Set all the material down again unchanged, without the pictures.
BEGIN Dataset section
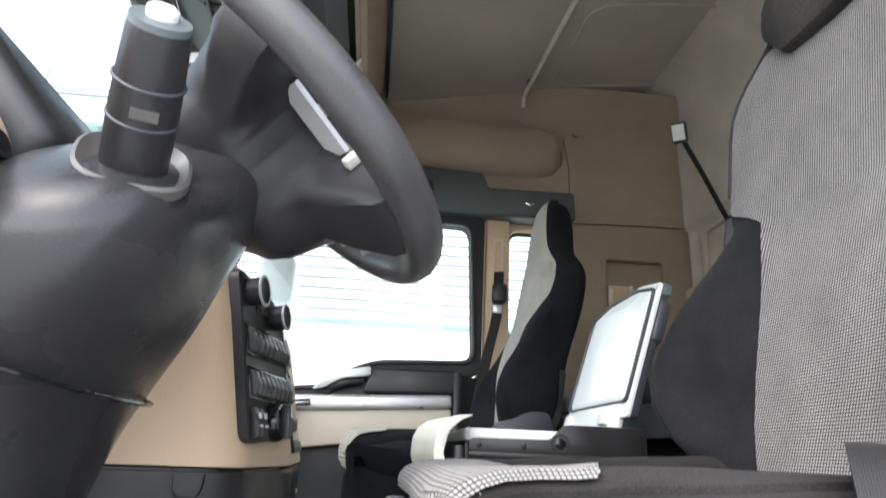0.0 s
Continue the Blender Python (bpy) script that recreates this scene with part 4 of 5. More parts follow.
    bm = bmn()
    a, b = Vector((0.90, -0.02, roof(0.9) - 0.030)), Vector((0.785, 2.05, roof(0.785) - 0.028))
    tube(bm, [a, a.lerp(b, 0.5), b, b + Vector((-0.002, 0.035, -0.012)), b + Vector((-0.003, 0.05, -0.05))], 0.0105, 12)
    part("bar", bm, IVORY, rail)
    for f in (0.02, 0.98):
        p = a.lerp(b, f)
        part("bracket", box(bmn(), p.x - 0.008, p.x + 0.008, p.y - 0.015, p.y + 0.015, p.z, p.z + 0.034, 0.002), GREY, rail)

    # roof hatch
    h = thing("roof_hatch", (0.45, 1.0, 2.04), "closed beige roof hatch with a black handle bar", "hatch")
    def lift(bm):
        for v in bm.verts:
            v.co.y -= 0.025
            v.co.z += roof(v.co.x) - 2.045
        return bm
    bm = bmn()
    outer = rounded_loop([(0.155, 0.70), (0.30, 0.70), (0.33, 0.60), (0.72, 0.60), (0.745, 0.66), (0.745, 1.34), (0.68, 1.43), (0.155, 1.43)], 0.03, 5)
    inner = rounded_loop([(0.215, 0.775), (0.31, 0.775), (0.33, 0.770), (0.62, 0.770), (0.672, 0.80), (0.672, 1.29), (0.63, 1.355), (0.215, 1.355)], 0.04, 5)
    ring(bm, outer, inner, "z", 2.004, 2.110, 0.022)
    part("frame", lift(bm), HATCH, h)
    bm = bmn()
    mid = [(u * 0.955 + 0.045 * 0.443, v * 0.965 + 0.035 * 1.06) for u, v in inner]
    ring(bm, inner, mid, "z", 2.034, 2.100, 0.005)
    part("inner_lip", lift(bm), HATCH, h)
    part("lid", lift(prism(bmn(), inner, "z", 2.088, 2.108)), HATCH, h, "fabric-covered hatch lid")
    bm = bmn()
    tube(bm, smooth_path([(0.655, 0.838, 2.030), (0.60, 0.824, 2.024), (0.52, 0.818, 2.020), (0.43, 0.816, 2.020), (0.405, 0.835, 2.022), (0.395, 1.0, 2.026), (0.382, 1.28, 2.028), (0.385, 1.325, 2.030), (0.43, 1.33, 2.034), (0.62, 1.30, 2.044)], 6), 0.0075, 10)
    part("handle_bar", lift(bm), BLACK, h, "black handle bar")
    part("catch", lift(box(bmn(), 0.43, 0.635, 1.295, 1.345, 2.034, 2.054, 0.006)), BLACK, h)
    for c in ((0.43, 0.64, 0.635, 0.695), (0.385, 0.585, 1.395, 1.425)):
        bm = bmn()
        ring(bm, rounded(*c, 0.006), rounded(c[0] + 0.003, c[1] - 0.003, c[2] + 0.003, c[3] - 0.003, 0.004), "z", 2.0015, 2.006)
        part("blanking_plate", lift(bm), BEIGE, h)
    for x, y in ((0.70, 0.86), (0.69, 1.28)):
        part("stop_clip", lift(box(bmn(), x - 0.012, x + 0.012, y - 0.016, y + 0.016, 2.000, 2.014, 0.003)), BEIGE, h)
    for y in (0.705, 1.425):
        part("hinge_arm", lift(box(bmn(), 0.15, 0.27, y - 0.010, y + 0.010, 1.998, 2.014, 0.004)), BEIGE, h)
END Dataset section
Result of this exercise —
0.0 s
Continue the Blender Python (bpy) script that recreates this scene with part 4 of 5. More parts follow.
    bm = bmn()
    a, b = Vector((0.90, -0.02, roof(0.9) - 0.030)), Vector((0.785, 2.05, roof(0.785) - 0.028))
    tube(bm, [a, a.lerp(b, 0.5), b, b + Vector((-0.002, 0.035, -0.012)), b + Vector((-0.003, 0.05, -0.05))], 0.0105, 12)
    part("bar", bm, IVORY, rail)
    for f in (0.02, 0.98):
        p = a.lerp(b, f)
        part("bracket", box(bmn(), p.x - 0.008, p.x + 0.008, p.y - 0.015, p.y + 0.015, p.z, p.z + 0.034, 0.002), GREY, rail)

    # roof hatch
    h = thing("roof_hatch", (0.45, 1.0, 2.04), "closed beige roof hatch with a black handle bar", "hatch")
    def lift(bm):
        for v in bm.verts:
            v.co.y -= 0.025
            v.co.z += roof(v.co.x) - 2.045
        return bm
    bm = bmn()
    outer = rounded_loop([(0.155, 0.70), (0.30, 0.70), (0.33, 0.60), (0.72, 0.60), (0.745, 0.66), (0.745, 1.34), (0.68, 1.43), (0.155, 1.43)], 0.03, 5)
    inner = rounded_loop([(0.215, 0.775), (0.31, 0.775), (0.33, 0.770), (0.62, 0.770), (0.672, 0.80), (0.672, 1.29), (0.63, 1.355), (0.215, 1.355)], 0.04, 5)
    ring(bm, outer, inner, "z", 2.004, 2.110, 0.022)
    part("frame", lift(bm), HATCH, h)
    bm = bmn()
    mid = [(u * 0.955 + 0.045 * 0.443, v * 0.965 + 0.035 * 1.06) for u, v in inner]
    ring(bm, inner, mid, "z", 2.034, 2.100, 0.005)
    part("inner_lip", lift(bm), HATCH, h)
    part("lid", lift(prism(bmn(), inner, "z", 2.088, 2.108)), HATCH, h, "fabric-covered hatch lid")
    bm = bmn()
    tube(bm, smooth_path([(0.655, 0.838, 2.030), (0.60, 0.824, 2.024), (0.52, 0.818, 2.020), (0.43, 0.816, 2.020), (0.405, 0.835, 2.022), (0.395, 1.0, 2.026), (0.382, 1.28, 2.028), (0.385, 1.325, 2.030), (0.43, 1.33, 2.034), (0.62, 1.30, 2.044)], 6), 0.0075, 10)
    part("handle_bar", lift(bm), BLACK, h, "black handle bar")
    part("catch", lift(box(bmn(), 0.43, 0.635, 1.295, 1.345, 2.034, 2.054, 0.006)), BLACK, h)
    for c in ((0.43, 0.64, 0.635, 0.695), (0.385, 0.585, 1.395, 1.425)):
        bm = bmn()
        ring(bm, rounded(*c, 0.006), rounded(c[0] + 0.003, c[1] - 0.003, c[2] + 0.003, c[3] - 0.003, 0.004), "z", 2.0015, 2.006)
        part("blanking_plate", lift(bm), BEIGE, h)
    for x, y in ((0.70, 0.86), (0.69, 1.28)):
        part("stop_clip", lift(box(bmn(), x - 0.012, x + 0.012, y - 0.016, y + 0.016, 2.000, 2.014, 0.003)), BEIGE, h)
    for y in (0.705, 1.425):
        part("hinge_arm", lift(box(bmn(), 0.15, 0.27, y - 0.010, y + 0.010, 1.998, 2.014, 0.004)), BEIGE, h)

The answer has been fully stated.